>> START Record set

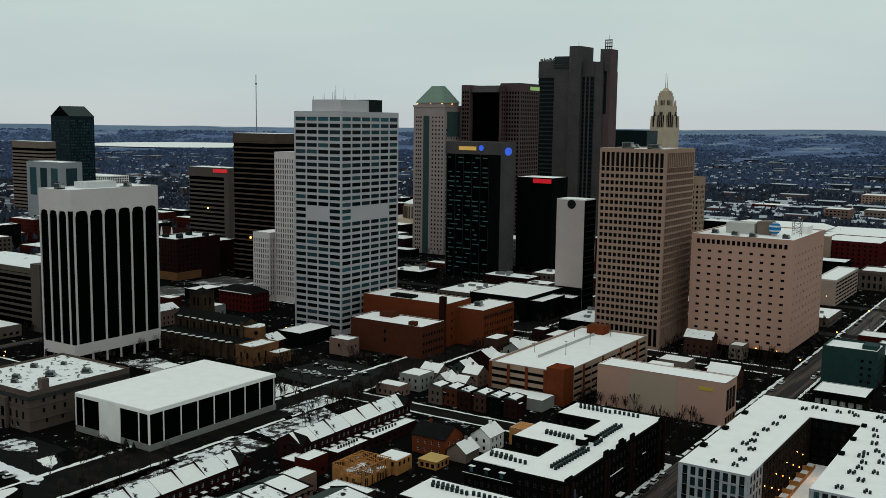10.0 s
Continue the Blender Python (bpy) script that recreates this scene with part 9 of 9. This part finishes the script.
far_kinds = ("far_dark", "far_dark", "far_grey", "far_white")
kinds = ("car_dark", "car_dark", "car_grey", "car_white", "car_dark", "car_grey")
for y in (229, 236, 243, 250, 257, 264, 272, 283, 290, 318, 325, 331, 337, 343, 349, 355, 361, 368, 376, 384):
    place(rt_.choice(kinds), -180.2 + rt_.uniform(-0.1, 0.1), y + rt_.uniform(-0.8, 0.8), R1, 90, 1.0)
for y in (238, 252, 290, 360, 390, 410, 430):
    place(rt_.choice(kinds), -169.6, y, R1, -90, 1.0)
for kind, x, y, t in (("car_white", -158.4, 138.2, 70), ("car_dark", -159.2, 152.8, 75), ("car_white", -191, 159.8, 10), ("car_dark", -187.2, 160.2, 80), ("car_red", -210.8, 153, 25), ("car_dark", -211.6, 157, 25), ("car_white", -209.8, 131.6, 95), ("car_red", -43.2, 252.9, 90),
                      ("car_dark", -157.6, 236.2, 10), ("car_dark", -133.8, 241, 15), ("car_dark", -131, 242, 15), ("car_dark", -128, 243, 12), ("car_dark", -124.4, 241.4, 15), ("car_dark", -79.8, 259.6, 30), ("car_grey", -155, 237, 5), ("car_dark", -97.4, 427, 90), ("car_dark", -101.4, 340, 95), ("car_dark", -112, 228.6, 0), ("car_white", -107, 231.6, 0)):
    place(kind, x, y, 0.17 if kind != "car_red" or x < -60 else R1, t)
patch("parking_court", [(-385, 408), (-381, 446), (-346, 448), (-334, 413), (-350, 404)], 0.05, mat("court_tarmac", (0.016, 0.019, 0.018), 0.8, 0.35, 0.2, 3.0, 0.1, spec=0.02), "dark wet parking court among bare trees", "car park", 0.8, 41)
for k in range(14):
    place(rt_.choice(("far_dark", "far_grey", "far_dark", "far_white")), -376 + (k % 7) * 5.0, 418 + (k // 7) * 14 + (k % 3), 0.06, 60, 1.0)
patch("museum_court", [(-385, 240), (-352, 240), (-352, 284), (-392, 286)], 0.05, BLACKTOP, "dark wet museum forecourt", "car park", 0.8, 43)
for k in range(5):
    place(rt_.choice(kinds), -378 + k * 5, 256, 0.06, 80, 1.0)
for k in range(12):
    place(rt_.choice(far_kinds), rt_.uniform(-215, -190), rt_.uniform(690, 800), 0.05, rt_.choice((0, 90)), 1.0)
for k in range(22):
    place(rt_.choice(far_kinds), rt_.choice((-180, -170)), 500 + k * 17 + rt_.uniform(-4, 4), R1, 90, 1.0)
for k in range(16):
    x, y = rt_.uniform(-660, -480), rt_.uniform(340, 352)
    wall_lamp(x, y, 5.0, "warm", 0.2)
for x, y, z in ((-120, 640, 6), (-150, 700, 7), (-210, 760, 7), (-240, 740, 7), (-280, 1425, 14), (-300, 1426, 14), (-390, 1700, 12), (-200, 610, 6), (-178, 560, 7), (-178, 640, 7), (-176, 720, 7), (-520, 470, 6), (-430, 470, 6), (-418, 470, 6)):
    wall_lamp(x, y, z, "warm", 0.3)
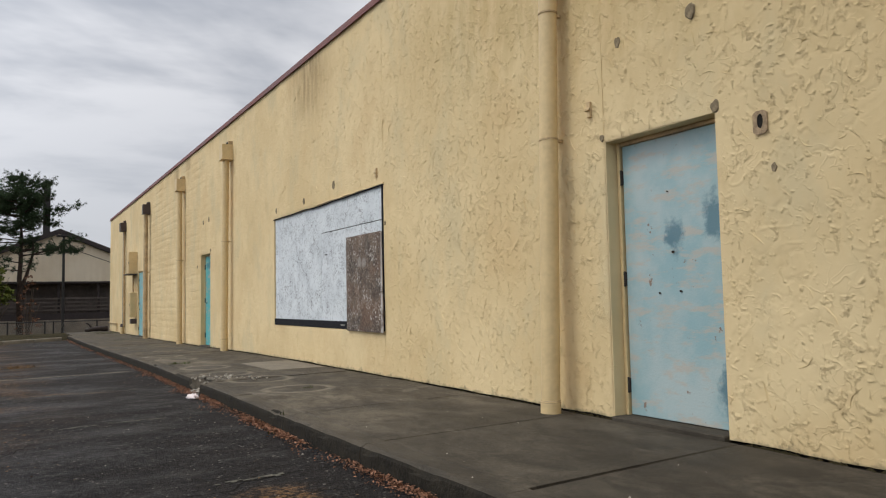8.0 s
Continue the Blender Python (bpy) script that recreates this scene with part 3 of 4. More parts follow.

>> END Record set

Without including any pictures, reproduce the listing exactly.

**Solution to this task**
10.0 s
Continue the Blender Python (bpy) script that recreates this scene with part 9 of 9. This part finishes the script.
far_kinds = ("far_dark", "far_dark", "far_grey", "far_white")
kinds = ("car_dark", "car_dark", "car_grey", "car_white", "car_dark", "car_grey")
for y in (229, 236, 243, 250, 257, 264, 272, 283, 290, 318, 325, 331, 337, 343, 349, 355, 361, 368, 376, 384):
    place(rt_.choice(kinds), -180.2 + rt_.uniform(-0.1, 0.1), y + rt_.uniform(-0.8, 0.8), R1, 90, 1.0)
for y in (238, 252, 290, 360, 390, 410, 430):
    place(rt_.choice(kinds), -169.6, y, R1, -90, 1.0)
for kind, x, y, t in (("car_white", -158.4, 138.2, 70), ("car_dark", -159.2, 152.8, 75), ("car_white", -191, 159.8, 10), ("car_dark", -187.2, 160.2, 80), ("car_red", -210.8, 153, 25), ("car_dark", -211.6, 157, 25), ("car_white", -209.8, 131.6, 95), ("car_red", -43.2, 252.9, 90),
                      ("car_dark", -157.6, 236.2, 10), ("car_dark", -133.8, 241, 15), ("car_dark", -131, 242, 15), ("car_dark", -128, 243, 12), ("car_dark", -124.4, 241.4, 15), ("car_dark", -79.8, 259.6, 30), ("car_grey", -155, 237, 5), ("car_dark", -97.4, 427, 90), ("car_dark", -101.4, 340, 95), ("car_dark", -112, 228.6, 0), ("car_white", -107, 231.6, 0)):
    place(kind, x, y, 0.17 if kind != "car_red" or x < -60 else R1, t)
patch("parking_court", [(-385, 408), (-381, 446), (-346, 448), (-334, 413), (-350, 404)], 0.05, mat("court_tarmac", (0.016, 0.019, 0.018), 0.8, 0.35, 0.2, 3.0, 0.1, spec=0.02), "dark wet parking court among bare trees", "car park", 0.8, 41)
for k in range(14):
    place(rt_.choice(("far_dark", "far_grey", "far_dark", "far_white")), -376 + (k % 7) * 5.0, 418 + (k // 7) * 14 + (k % 3), 0.06, 60, 1.0)
patch("museum_court", [(-385, 240), (-352, 240), (-352, 284), (-392, 286)], 0.05, BLACKTOP, "dark wet museum forecourt", "car park", 0.8, 43)
for k in range(5):
    place(rt_.choice(kinds), -378 + k * 5, 256, 0.06, 80, 1.0)
for k in range(12):
    place(rt_.choice(far_kinds), rt_.uniform(-215, -190), rt_.uniform(690, 800), 0.05, rt_.choice((0, 90)), 1.0)
for k in range(22):
    place(rt_.choice(far_kinds), rt_.choice((-180, -170)), 500 + k * 17 + rt_.uniform(-4, 4), R1, 90, 1.0)
for k in range(16):
    x, y = rt_.uniform(-660, -480), rt_.uniform(340, 352)
    wall_lamp(x, y, 5.0, "warm", 0.2)
for x, y, z in ((-120, 640, 6), (-150, 700, 7), (-210, 760, 7), (-240, 740, 7), (-280, 1425, 14), (-300, 1426, 14), (-390, 1700, 12), (-200, 610, 6), (-178, 560, 7), (-178, 640, 7), (-176, 720, 7), (-520, 470, 6), (-430, 470, 6), (-418, 470, 6)):
    wall_lamp(x, y, z, "warm", 0.3)
8.0 s
Continue the Blender Python (bpy) script that recreates this scene with part 3 of 4. More parts follow.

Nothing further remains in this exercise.